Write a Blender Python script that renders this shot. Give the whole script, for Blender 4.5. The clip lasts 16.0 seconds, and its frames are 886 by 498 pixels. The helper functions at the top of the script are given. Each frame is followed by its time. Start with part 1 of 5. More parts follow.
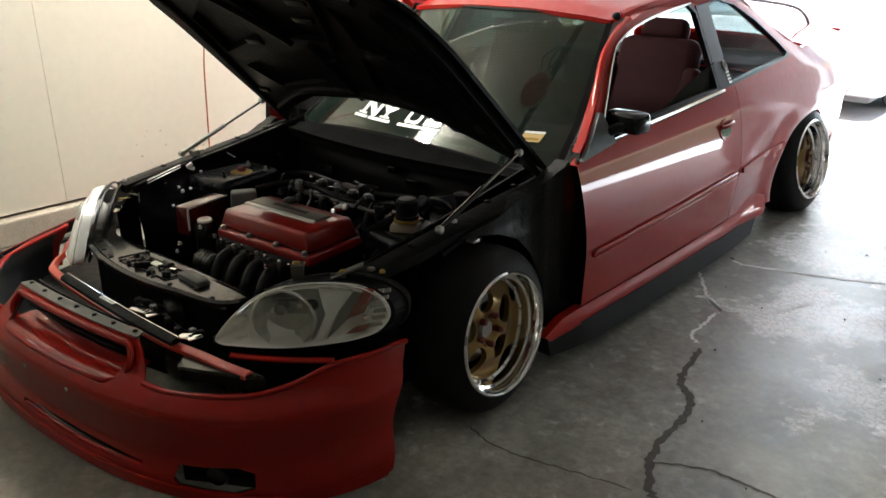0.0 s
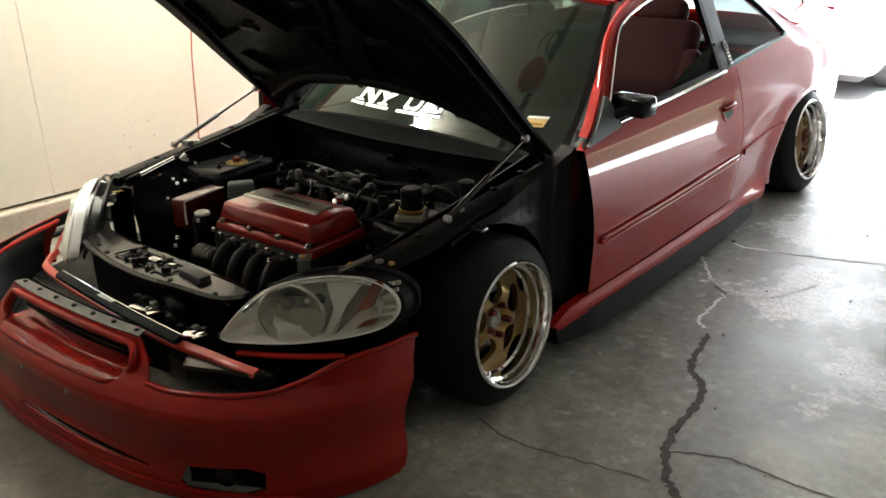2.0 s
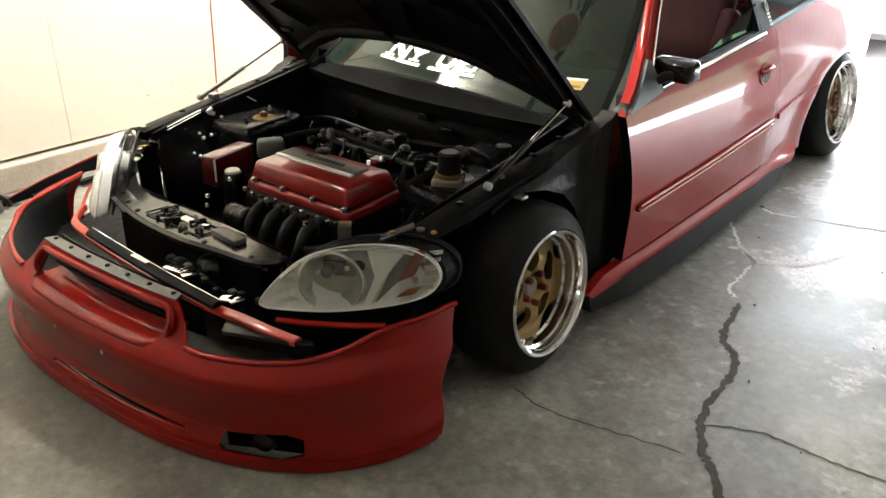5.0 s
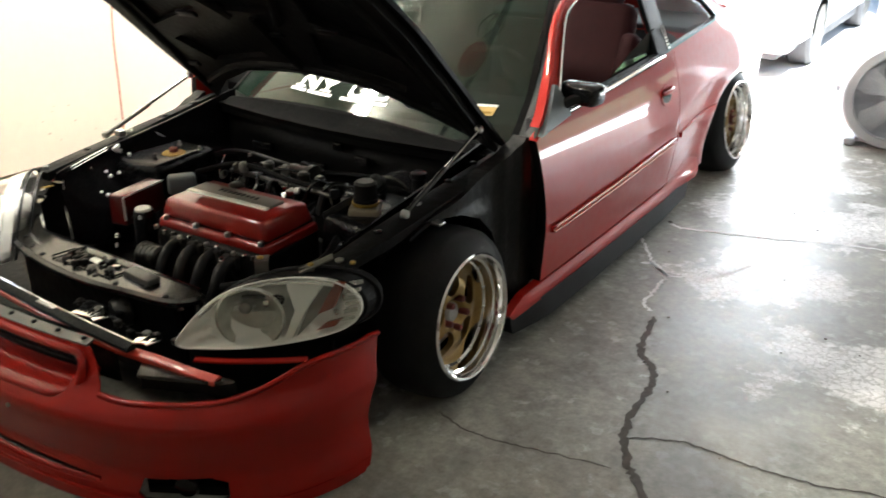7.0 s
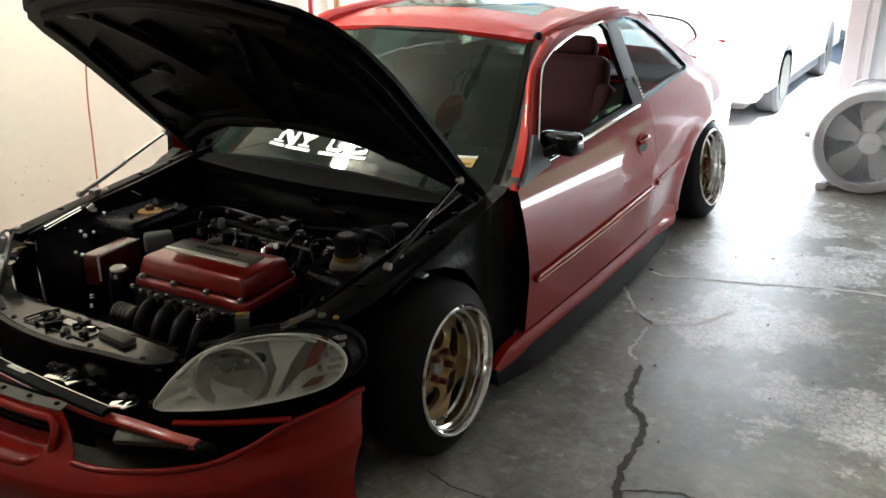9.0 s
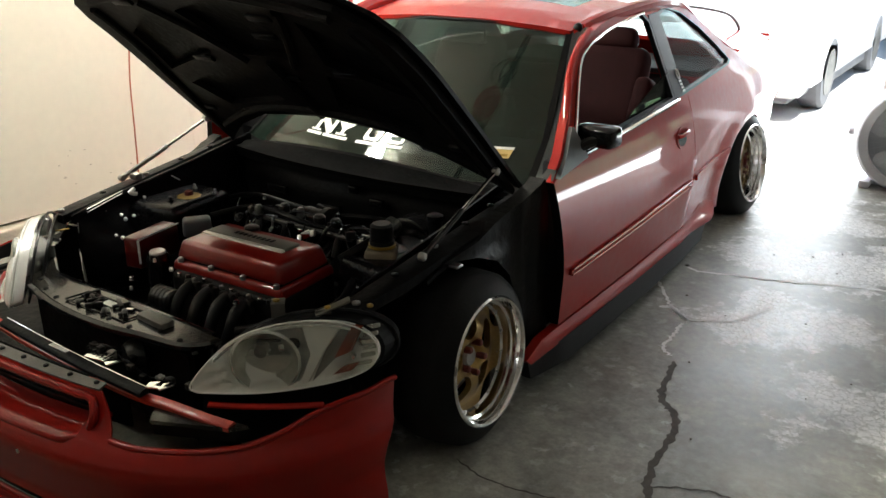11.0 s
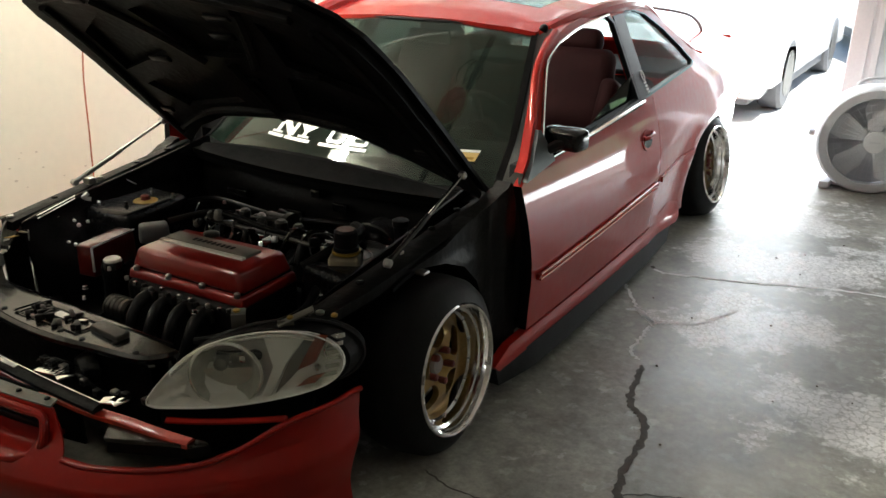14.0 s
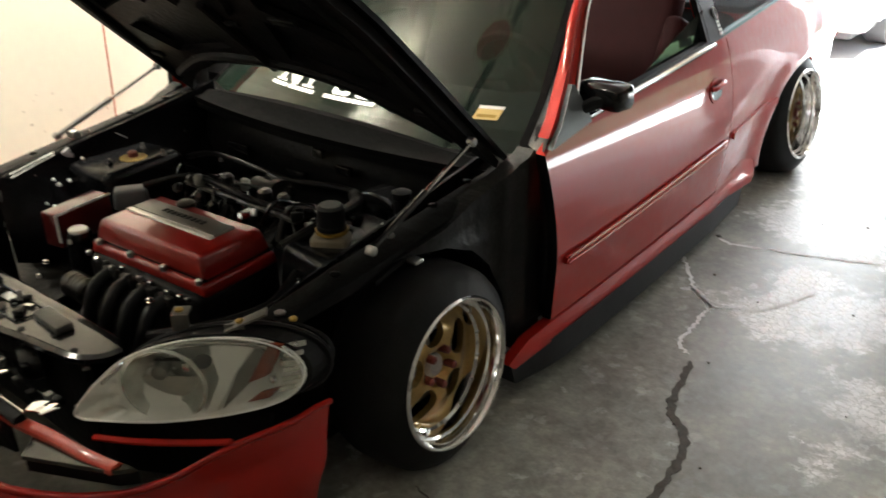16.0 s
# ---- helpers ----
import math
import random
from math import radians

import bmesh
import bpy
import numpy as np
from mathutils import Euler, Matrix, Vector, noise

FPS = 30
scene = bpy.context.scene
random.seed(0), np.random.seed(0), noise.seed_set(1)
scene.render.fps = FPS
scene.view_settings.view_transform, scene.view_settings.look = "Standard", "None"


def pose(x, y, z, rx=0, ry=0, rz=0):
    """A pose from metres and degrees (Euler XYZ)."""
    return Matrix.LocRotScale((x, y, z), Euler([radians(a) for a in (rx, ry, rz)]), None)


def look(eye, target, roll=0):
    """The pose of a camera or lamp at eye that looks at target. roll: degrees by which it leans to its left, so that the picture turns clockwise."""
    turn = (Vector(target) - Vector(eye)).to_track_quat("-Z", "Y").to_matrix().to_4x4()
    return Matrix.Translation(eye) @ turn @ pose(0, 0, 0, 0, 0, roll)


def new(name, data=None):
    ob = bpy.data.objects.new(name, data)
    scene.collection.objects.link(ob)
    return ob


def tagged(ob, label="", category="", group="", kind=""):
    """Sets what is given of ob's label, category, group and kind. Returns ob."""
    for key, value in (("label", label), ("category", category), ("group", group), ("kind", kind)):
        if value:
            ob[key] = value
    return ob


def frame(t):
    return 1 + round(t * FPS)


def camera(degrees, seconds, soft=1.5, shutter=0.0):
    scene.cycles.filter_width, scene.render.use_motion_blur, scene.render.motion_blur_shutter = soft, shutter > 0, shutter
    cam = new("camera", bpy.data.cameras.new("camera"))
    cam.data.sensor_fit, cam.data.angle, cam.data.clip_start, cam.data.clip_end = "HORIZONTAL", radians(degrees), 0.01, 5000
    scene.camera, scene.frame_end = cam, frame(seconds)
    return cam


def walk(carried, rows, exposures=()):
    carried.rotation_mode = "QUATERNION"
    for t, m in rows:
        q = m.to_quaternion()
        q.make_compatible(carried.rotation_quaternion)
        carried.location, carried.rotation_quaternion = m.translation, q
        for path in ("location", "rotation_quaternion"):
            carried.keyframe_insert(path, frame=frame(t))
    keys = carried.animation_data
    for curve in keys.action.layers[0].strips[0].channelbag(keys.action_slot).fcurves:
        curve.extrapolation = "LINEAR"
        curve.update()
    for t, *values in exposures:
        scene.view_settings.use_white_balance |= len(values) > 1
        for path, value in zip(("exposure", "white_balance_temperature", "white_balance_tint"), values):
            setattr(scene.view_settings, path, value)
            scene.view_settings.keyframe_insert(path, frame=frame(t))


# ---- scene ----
========
_Directive_. Output exactly the lines running from the line containing "# ---- helpers" through the line containing "random.seed(0), np.random.seed(0), noise.seed_set(1)", and only those lines.

_Finished exercise_.
# ---- helpers ----
import math
import random
from math import radians

import bmesh
import bpy
import numpy as np
from mathutils import Euler, Matrix, Vector, noise

FPS = 30
scene = bpy.context.scene
random.seed(0), np.random.seed(0), noise.seed_set(1)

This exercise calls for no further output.